Health care reform is not a legislative invention. It’s a quiet revolution that is occurring in hospitals and clinics throughout the country.
Two years ago, for example, the staff at East Tennessee Children’s Hospital in Knoxville rallied around a project to prevent infections that can occur through central lines (catheters) inserted into babies’ tiny blood vessels.
Since 2008, they have cut the infection rate by 80 percent.
“We no longer accept infection as the cost of doing business,” says Carla Saunders, NNP, advanced care coordinator for the Pediatrix Medical Group at the hospital and a 20-year veteran neonatal nurse practitioner.
Thanks to the Tennessee Initiative for Perinatal Quality Care (TIPQC), the lessons learned at East Tennessee Children’s are now available to all of the other neonatal intensive care units (NICUs) in the state.
TIPQC was Aschner’s brainchild. Other states, like California, Ohio and North Carolina already had neonatal/perinatal care collaboratives. She went to the Governors Office of Children’s Care Coordination (GOCCC) and the March of Dimes to find funds to start one in Tennessee.
The collaborative officially got off the ground in late 2008. Peter Grubb, M.D., assistant professor of Pediatrics at Vanderbilt and the initiative’s medical director, said the goal for TIPQC is simple. Take the energy and initiative exhibited by people like Saunders, use it to devise evidence-based practices that can improve care, and then selflessly share with everyone.
"The air transportation industry adopted a non-competitive approach to flight safety some time ago,” Grubb explains. “Not sharing to gain a competitive advantage has become unthinkable. This ideal resonates with many stakeholders across the healthcare spectrum, and organizations like TIPQC provide a previously missing venue to share data and experience about patient safety and quality."
Saunders says it’s about time. “We have been good at sharing results of research for some time, but we have not been good at sharing quality improvement information. Maybe the lack of sharing was competition or fear based,” she says.
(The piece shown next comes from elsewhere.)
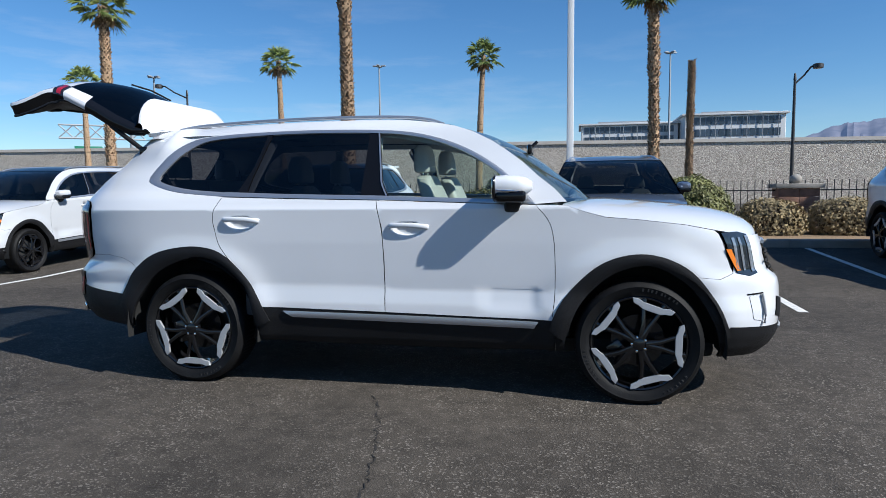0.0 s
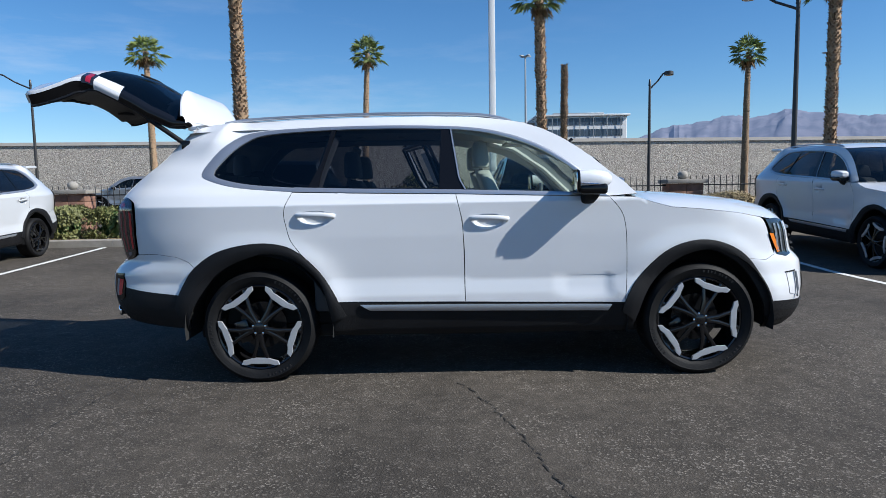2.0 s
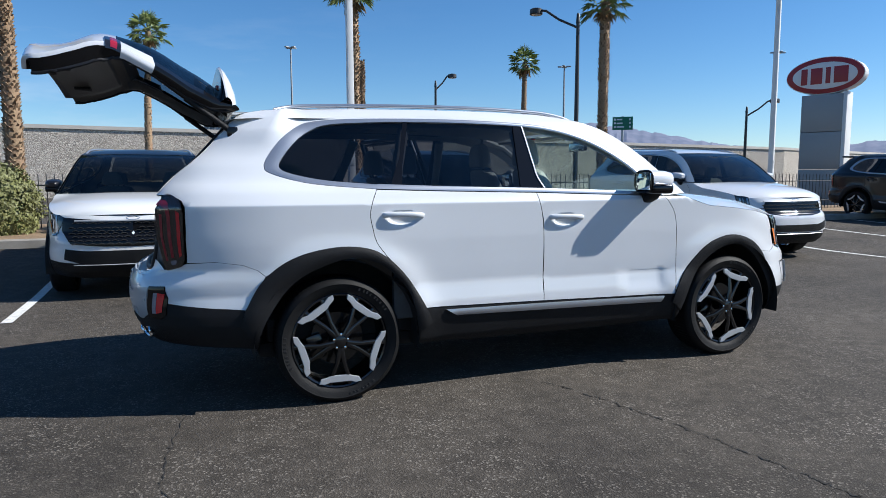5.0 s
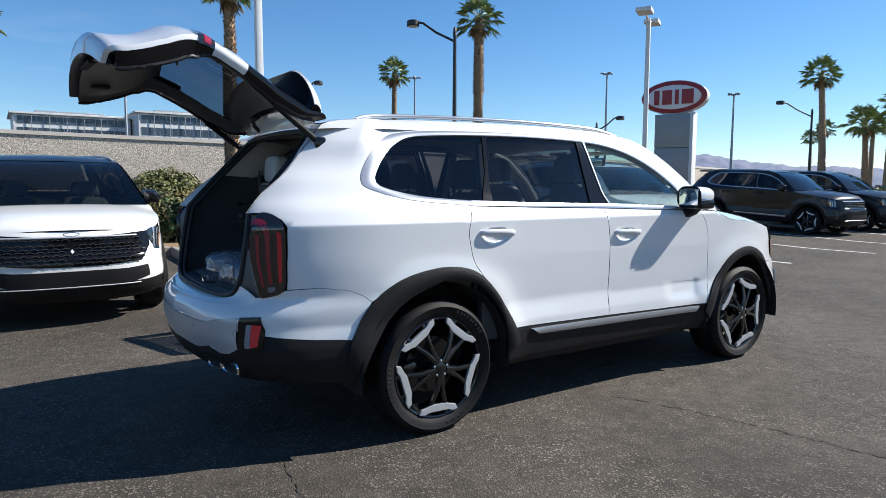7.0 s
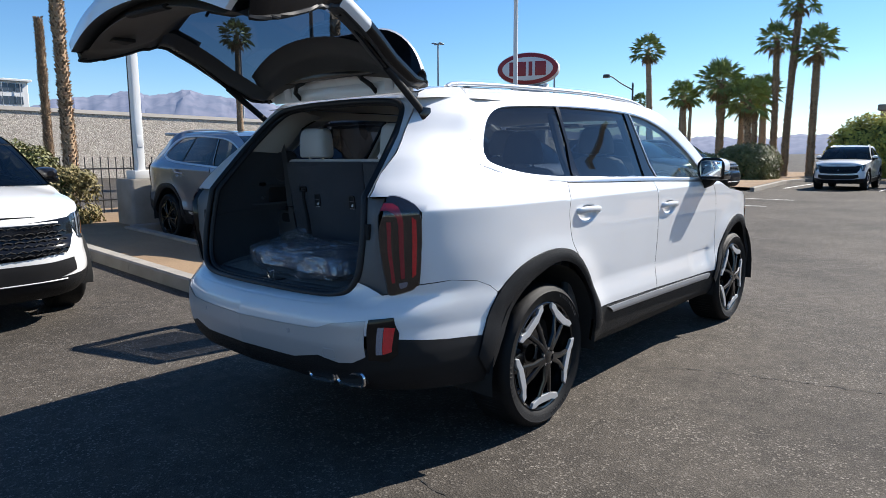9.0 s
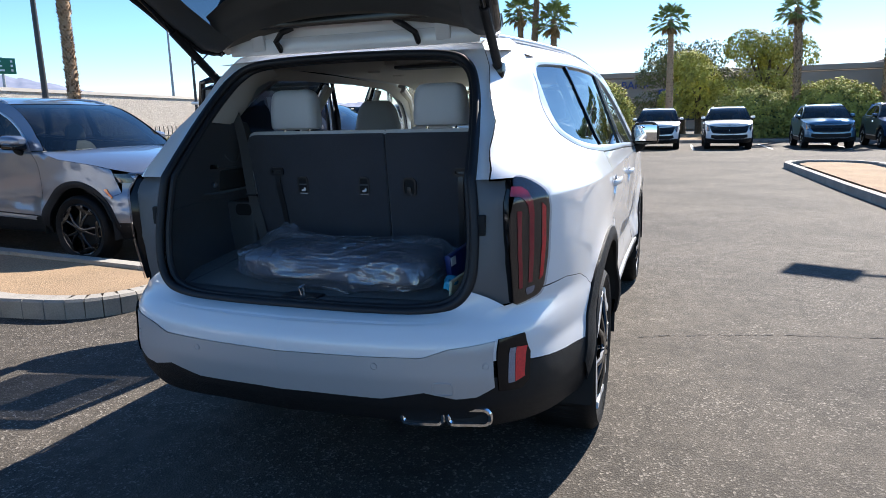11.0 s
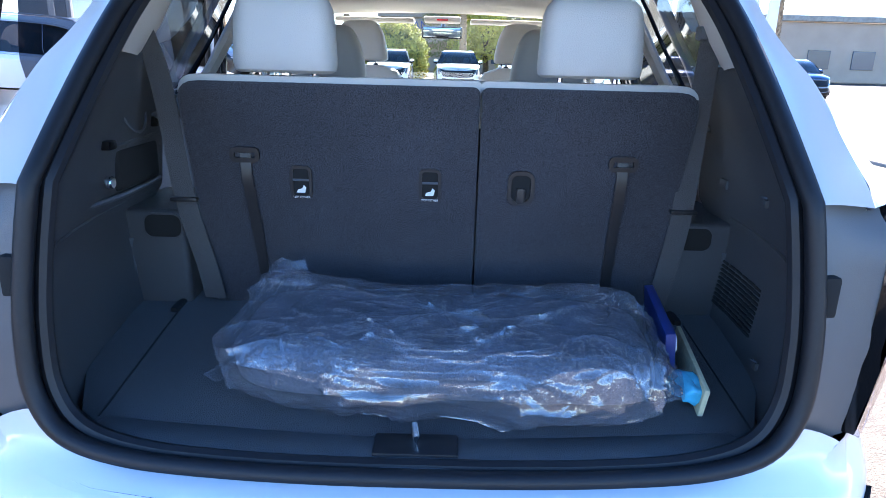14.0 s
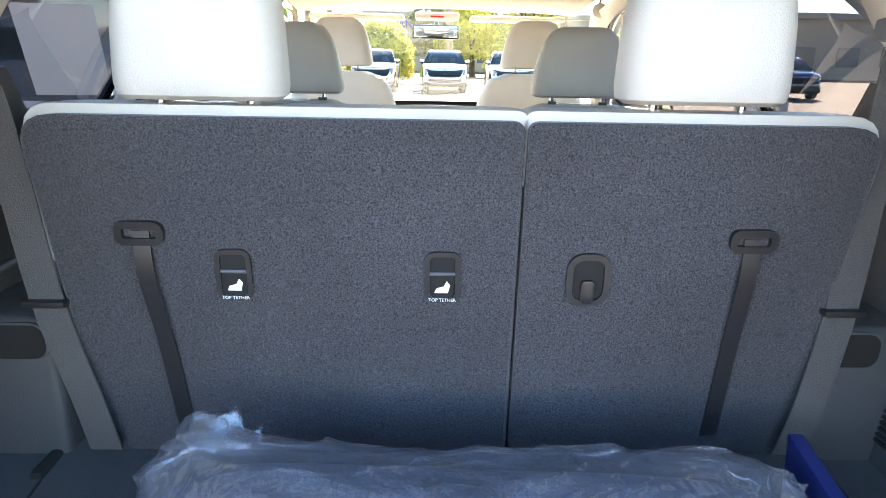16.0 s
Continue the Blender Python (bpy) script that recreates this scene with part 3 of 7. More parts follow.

After only one year of operation, TIPQC has more than 1,000 individual members, including nurses and physicians from groups representing all 27 NICUs in Tennessee, plus a growing number of Obstetrics/Gynecology practices.
Why reinvent the wheel
The East Tennessee group, for example, adapted a successful program promoted by the California Perinatal Quality Care Commission to prevent the spread of infectious agents through central lines. “Why re-invent the wheel?” asks Saunders.
Saunders boiled down the California approach and created a simplified toolkit. Earlier this year, 12 other NICUs began their own projects using East Tennessee Children’s toolkit and guidance. Their goal: to reduce central line infection rates in NICUs by 50 percent within the first year.
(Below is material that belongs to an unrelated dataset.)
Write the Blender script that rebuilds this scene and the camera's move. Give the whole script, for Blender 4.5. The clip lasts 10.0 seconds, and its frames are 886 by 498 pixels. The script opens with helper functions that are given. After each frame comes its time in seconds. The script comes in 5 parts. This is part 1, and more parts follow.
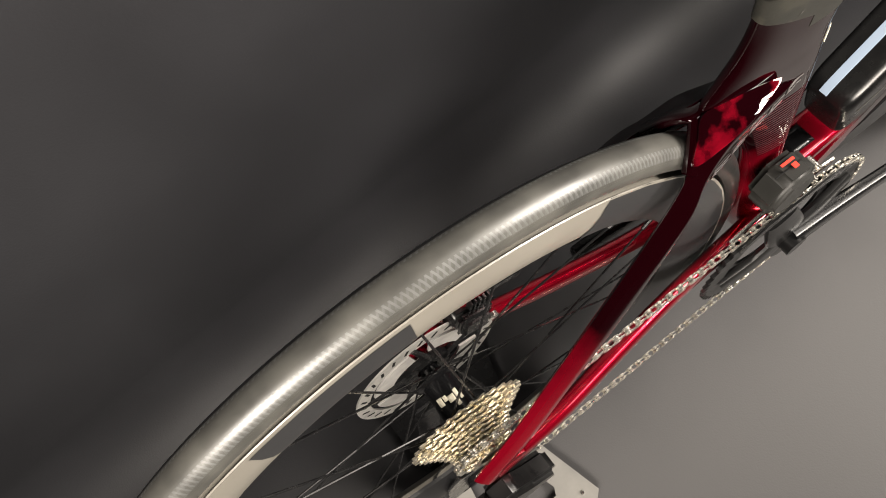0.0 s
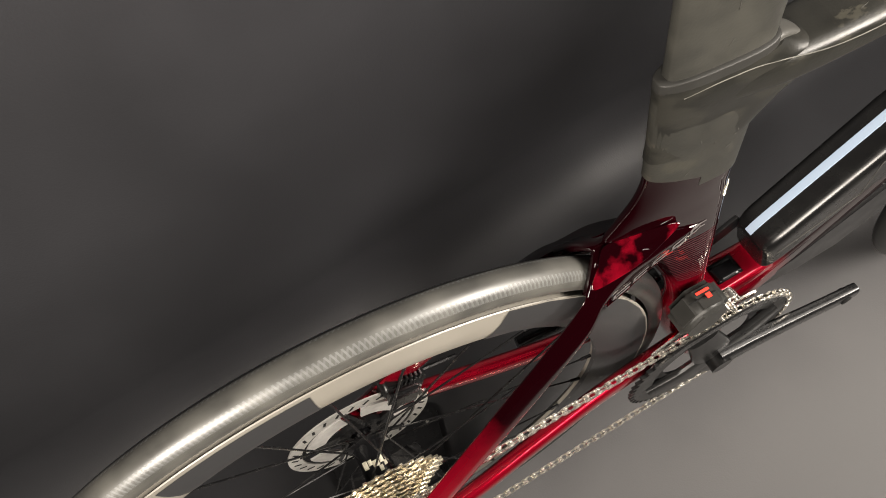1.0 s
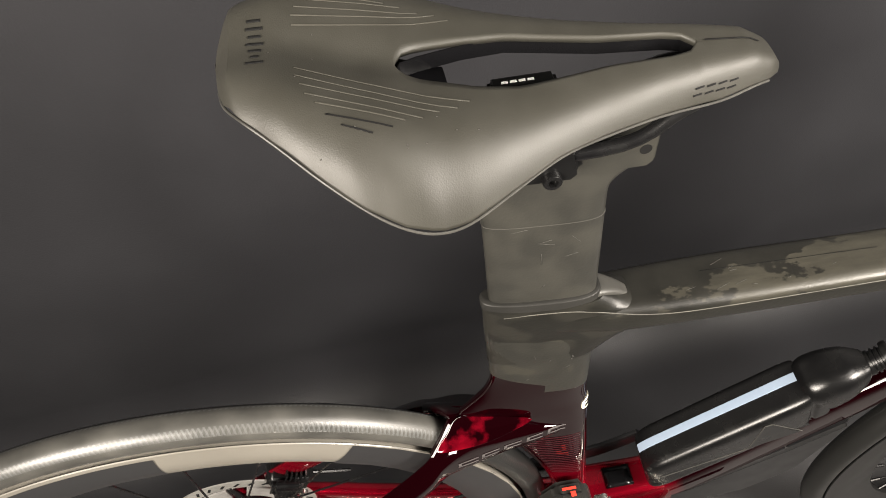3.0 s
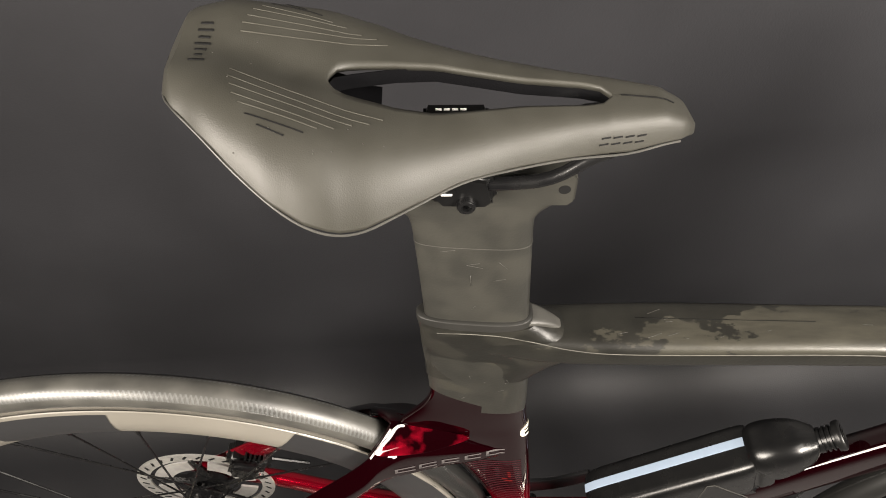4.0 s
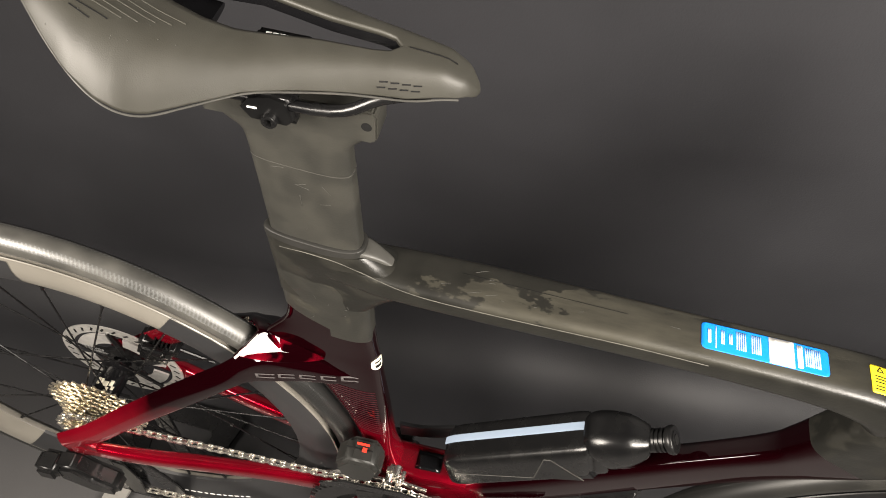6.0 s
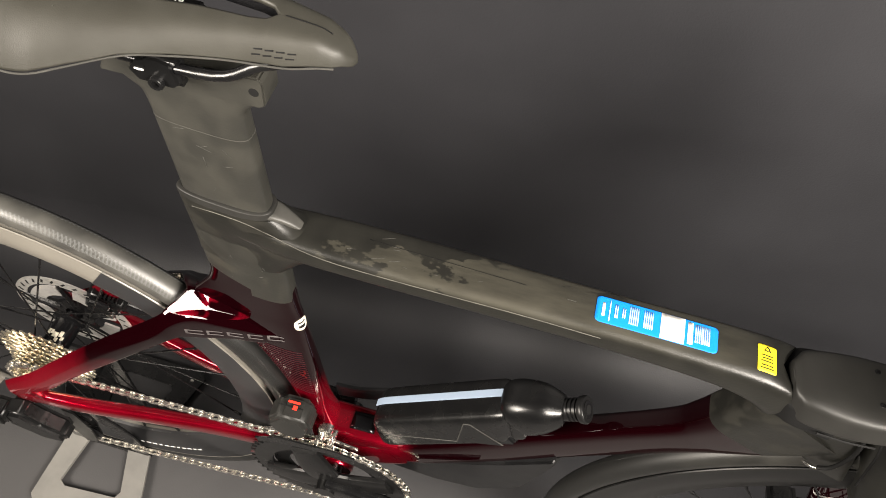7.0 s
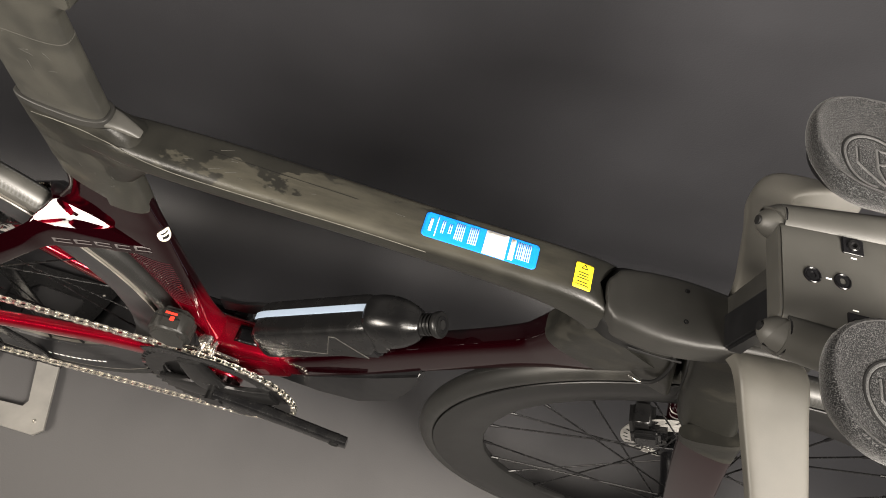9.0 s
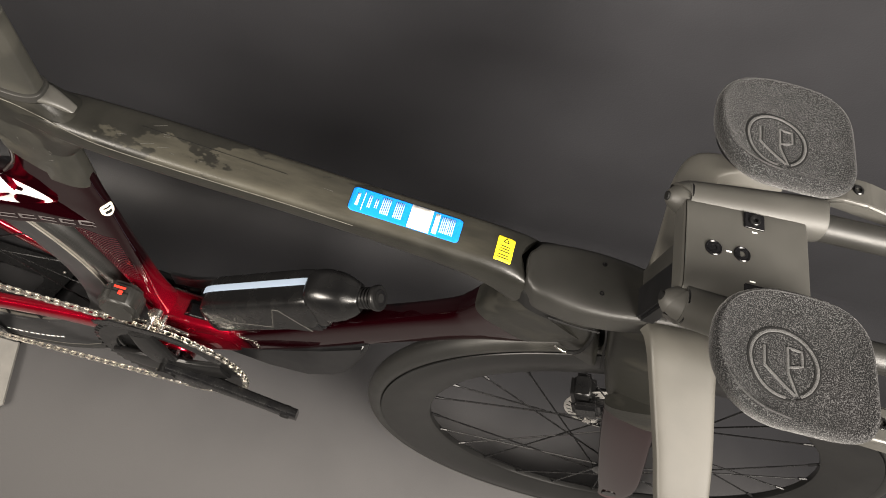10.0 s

This trend away from the business-model culture of competition and toward a culture of sharing and transparency is well timed. According to a December 2009 report by the state health department, Tennessee’s central line infection rates in both adults and children in 2008 exceeded the national averages.
The report noted that actions as simple as careful hand washing can greatly reduce the risk for infection, yet evidence-based plans to implement such precautions have been frustratingly difficult to implement across all hospitals.
Saunders hopes TIPQC’s program, based on coordinated sharing of quality improvement programs, will be the first to succeed in a big way.
“It is exciting because we should be learning from each others mistakes and successes,” Saunders says. “Some people might not have the staff and people to do what we did with the California plan, so we break it down and help them along the way.”
“The time is right,” adds Grubb. “We have had multiple opportunities to do the right things in the past and failed to take them. But the culture is changing. Now we’re taking those opportunities.”